Sunday, 5 July 2009

The Christian Commando Campaign, London 1947



"The Campaign lasted 12 days.

It was prepared for by intensive prayer, efficient organisation, and wide publicity.

The hoardings in London proclaimed for months beforehand that the 'Christian Commandos are coming', and the buses threaded their way through the traffic with the same announcement flashing on their sides.

The attack began on Monday, April 14th, with a mass meeting of 7000 people in the Royal Albert Hall. The Commandos (a war-time term for evangelists, which some people approved and others found offensive) numbered roughly 3000, though only a third of them were veterans of previous provincial campaigns. They included men and women, ministers and laymen, youth and age, scholars, professional men, Members of Parliament, students, and people who worked for their bread with their hands.

It was certainly evangelism as we are employing the word here, i.e., a resolute effort to reach the people outside the Churches with the offer of Christ. Even their critics admitted that the Commandos succeeded there. They penetrated almost everywhere ... and by invitation. It was part of the preparation for the Campaign to solicit invitations from employees and employers alike.

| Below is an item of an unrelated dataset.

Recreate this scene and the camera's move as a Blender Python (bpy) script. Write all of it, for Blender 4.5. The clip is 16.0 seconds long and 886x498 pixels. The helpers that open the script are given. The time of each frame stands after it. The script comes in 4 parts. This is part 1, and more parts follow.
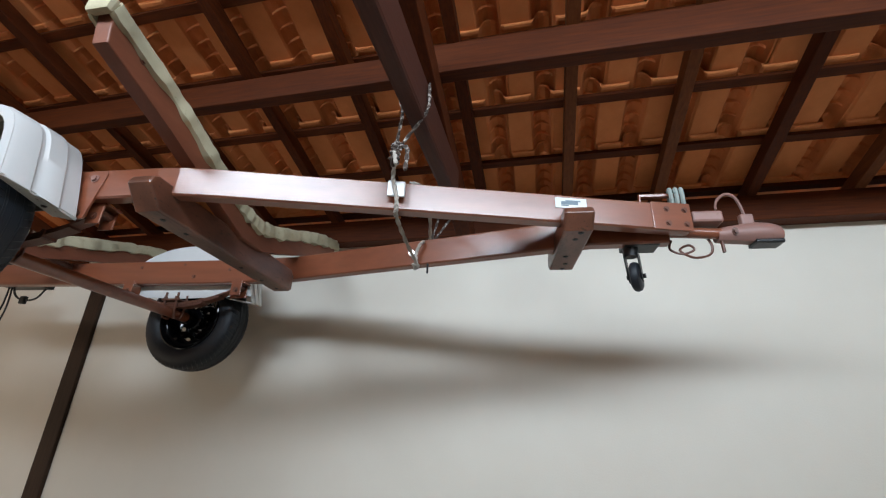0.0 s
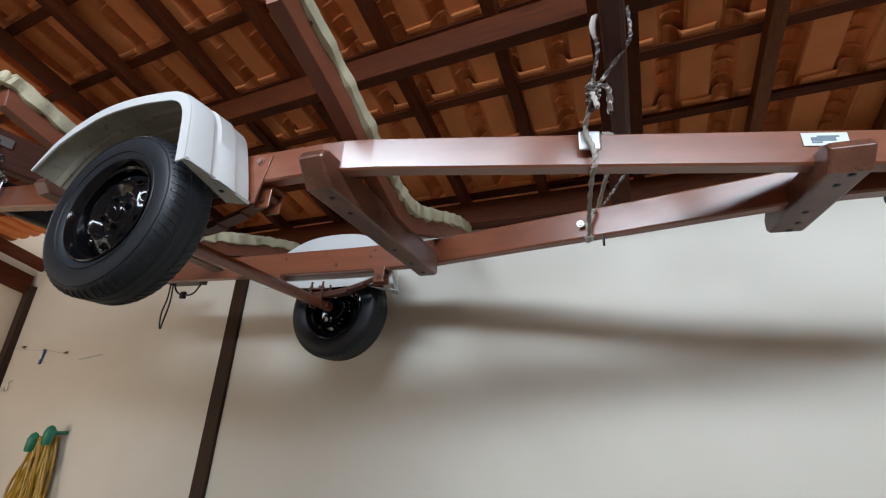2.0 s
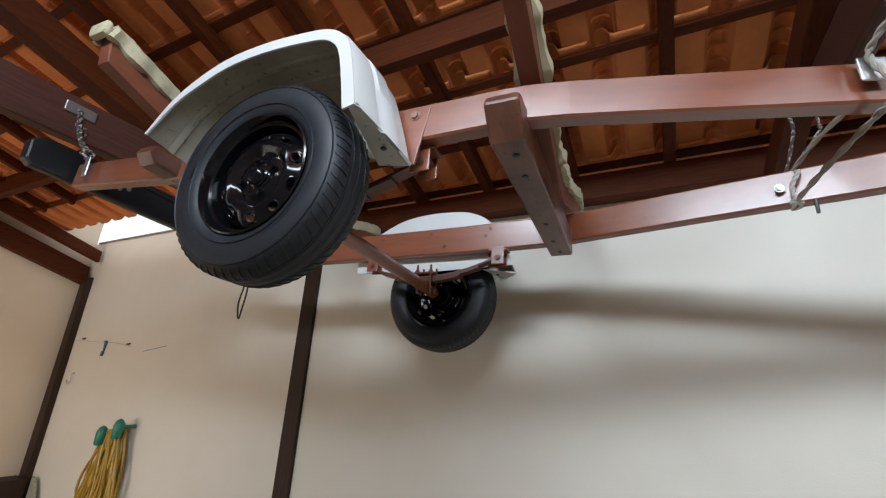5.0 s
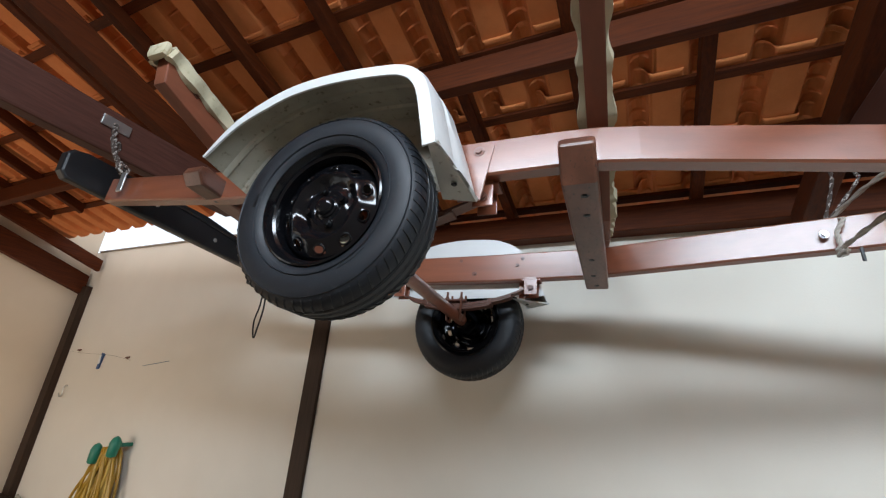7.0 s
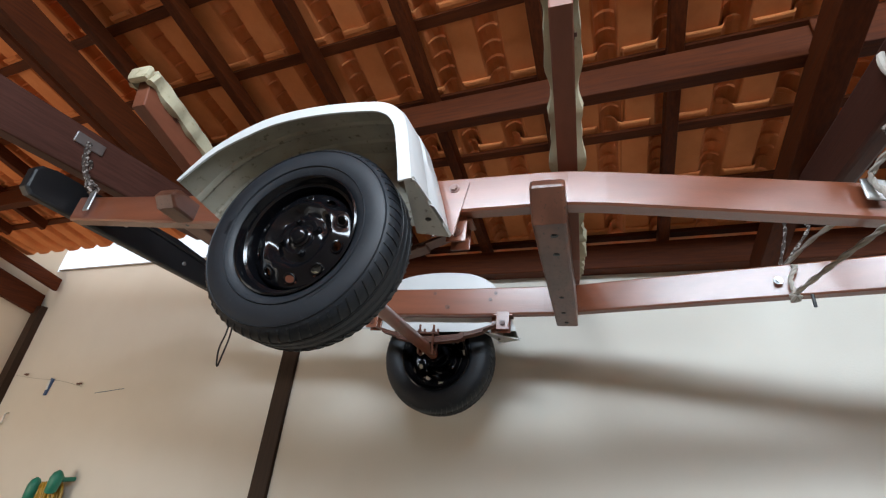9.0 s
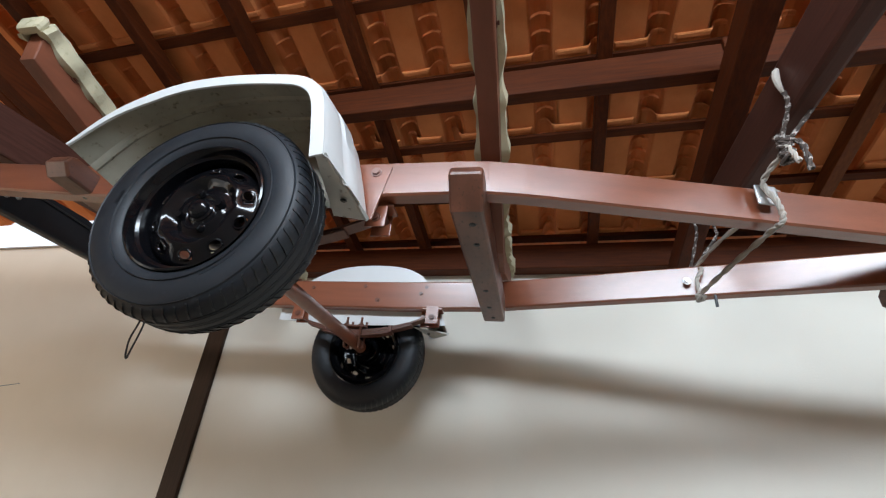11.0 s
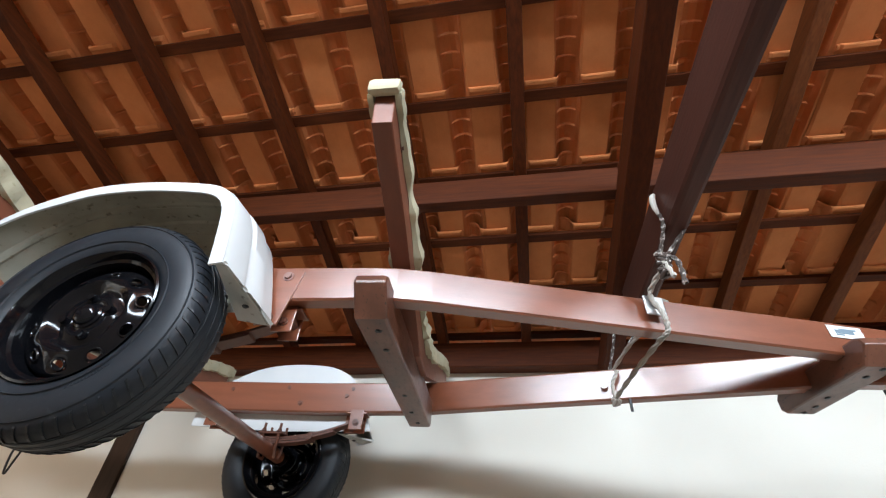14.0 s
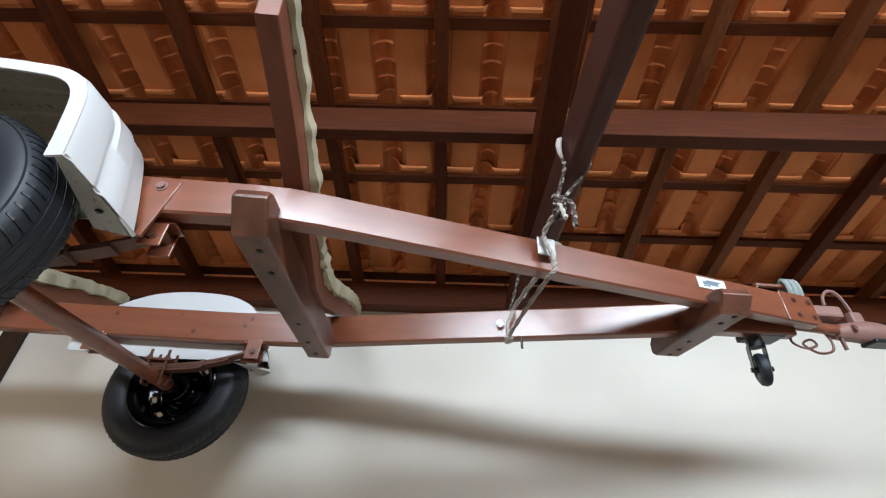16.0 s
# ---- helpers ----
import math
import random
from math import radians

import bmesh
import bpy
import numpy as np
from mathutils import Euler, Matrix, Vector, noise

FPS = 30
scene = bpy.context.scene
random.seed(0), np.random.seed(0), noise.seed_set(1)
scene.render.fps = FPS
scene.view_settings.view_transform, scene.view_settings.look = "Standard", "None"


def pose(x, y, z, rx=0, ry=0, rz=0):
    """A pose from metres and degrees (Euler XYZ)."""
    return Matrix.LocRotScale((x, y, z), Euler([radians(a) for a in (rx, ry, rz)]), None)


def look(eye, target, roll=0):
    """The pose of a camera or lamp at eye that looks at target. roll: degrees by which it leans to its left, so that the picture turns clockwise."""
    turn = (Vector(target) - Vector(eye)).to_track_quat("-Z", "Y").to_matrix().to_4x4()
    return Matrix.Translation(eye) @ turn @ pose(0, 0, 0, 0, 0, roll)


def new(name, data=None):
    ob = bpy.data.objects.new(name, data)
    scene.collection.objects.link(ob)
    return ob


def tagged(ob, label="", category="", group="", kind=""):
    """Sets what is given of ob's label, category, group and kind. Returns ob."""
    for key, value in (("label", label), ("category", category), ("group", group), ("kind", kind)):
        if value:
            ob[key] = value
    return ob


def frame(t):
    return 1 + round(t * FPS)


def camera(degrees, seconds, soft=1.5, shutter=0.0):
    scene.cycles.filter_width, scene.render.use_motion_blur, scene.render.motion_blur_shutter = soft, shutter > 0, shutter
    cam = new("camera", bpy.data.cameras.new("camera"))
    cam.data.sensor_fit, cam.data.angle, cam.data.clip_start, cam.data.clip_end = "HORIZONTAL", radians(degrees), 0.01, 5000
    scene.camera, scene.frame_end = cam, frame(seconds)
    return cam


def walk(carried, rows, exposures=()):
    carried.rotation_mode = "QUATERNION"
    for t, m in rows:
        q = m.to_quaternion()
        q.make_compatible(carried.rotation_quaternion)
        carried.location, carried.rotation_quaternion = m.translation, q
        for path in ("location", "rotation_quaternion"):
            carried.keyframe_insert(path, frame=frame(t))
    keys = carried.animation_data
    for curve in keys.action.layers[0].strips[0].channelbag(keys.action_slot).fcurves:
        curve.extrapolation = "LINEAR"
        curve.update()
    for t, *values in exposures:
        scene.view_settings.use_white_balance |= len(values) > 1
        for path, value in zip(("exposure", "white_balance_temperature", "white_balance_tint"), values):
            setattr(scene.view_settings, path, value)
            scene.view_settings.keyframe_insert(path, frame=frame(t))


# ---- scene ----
cam = camera(92.3, 16.0, 1.2)
PATH = [
    (0, (0.064, 0.047, 1.593), (-0.37, 1.863, 2.308), 2.1),
    (0.5, (-0.016, 0.075, 1.587), (-0.576, 1.869, 2.271), 1.8),
    (1, (-0.119, 0.121, 1.585), (-0.812, 1.87, 2.262), 2.4),
    (1.5, (-0.219, 0.163, 1.592), (-1.0, 1.879, 2.259), 3.2),
    (2, (-0.336, 0.158, 1.59), (-1.129, 1.871, 2.251), 3.0),
    (2.5, (-0.467, 0.132, 1.597), (-1.268, 1.848, 2.239), 2.2),
    (3, (-0.576, 0.122, 1.587), (-1.385, 1.847, 2.194), 2.3),
    (3.5, (-0.658, 0.15, 1.577), (-1.482, 1.871, 2.176), 2.4),
    (4, (-0.736, 0.19, 1.583), (-1.602, 1.888, 2.188), 2.8),
    (6.5, (-1.063, 0.109, 1.613), (-1.906, 1.806, 2.251), 4.0),
    (7, (-1.077, 0.078, 1.629), (-1.894, 1.767, 2.321), 4.7),
    (7.5, (-1.083, 0.065, 1.636), (-1.876, 1.74, 2.389), 5.5),
    (8, (-1.08, 0.064, 1.639), (-1.842, 1.732, 2.437), 5.6),
    (10.5, (-1.004, 0.111, 1.617), (-1.582, 1.825, 2.471), 5.7),
    (11, (-0.977, 0.139, 1.613), (-1.476, 1.873, 2.475), 5.3),
    (11.5, (-0.929, 0.154, 1.62), (-1.361, 1.89, 2.513), 5.3),
    (12, (-0.889, 0.148, 1.631), (-1.273, 1.856, 2.598), 4.9),
    (12.5, (-0.864, 0.125, 1.642), (-1.213, 1.773, 2.721), 4.4),
    (13, (-0.851, 0.112, 1.647), (-1.198, 1.707, 2.802), 4.3),
    (13.5, (-0.836, 0.103, 1.65), (-1.174, 1.644, 2.879), 4.1),
    (14, (-0.815, 0.117, 1.65), (-1.13, 1.668, 2.874), 3.8),
    (14.5, (-0.786, 0.141, 1.644), (-1.066, 1.716, 2.845), 3.7),
    (15, (-0.756, 0.166, 1.639), (-0.996, 1.778, 2.798), 4.1),
    (15.5, (-0.722, 0.184, 1.634), (-0.882, 1.849, 2.73), 3.5),
    (16, (-0.69, 0.197, 1.627), (-0.737, 1.901, 2.674), 2.6),
]
walk(cam, [(t, look(eye, target, roll)) for t, eye, target, roll in PATH], [(0, 0.70), (4, 0.82), (8, 0.98), (11, 1.0), (13.5, 1.28), (14.5, 1.32), (16, 1.10)])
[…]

Factories, warehouses, offices, and stores; youth clubs and night clubs, the pubs, and the docks; schools, colleges, homes, and hostels; hospitals, canteens, transport centres, and sports' grounds; theatres, cinemas, boxing-rings, and dance-halls; wherever men and women congregated together, the Commandos gained an entrance and offered the people Christ. Behind all this ceaseless activity indoors, there were constant meetings in the open-air. Day and night the attack went on. Men working on night-shift met the Commandos as often as the men working on days.

Perhaps nothing terrestrial can truly stir a city of 8 million souls, but this Campaign came nigh to doing it. Hundreds of thousands of people to whom it had previously been comparatively strange heard the Christian Gospel during those 12 days. For the most part, the Christian case was put clearly, convincingly, persuasively. St. Paul's Cathedral was the scene of the final rally, but not even its vast length could accommodate (for standing room alone) the multitude who wanted to come. When the Cathedral was full, the people cascaded down the great steps outside.

Results?

Where, outside of heaven, can results of this work be tabulated? Many, many hundeds professed conversion and were shepherded into the churches. Not all of them stayed.

Of those who stayed, the majority were found to have some early religious training, and not a few could be classified as 'lapsed members'. No great access to the numerical strength of the Church was reported anywhere. The more enduring gains appeared in other ways.

It seems unquestionable that the community as a whole was impressed by the effort. For the most part, the feeling towards the Church was kind, and the attention paid to the message was close. Men learnt that there is a far better intellectual case for Christianity than many critics are aware. If the area the Commandos had invaded was not subjugated, it was, at least, 'softened up'.

But the gains appeared in the Church as well. Many a moribund ministry was revived by this effort. Ministers of religion, content for years with the dull discharge of duty, returned to their local work with new vision, new zeal, new daring, new freshness. The fruit of these revived ministries will continue to appear for a generation to come."

[ From: 'Let Me Commend' by W. E. Sangster; pp.69-71 ].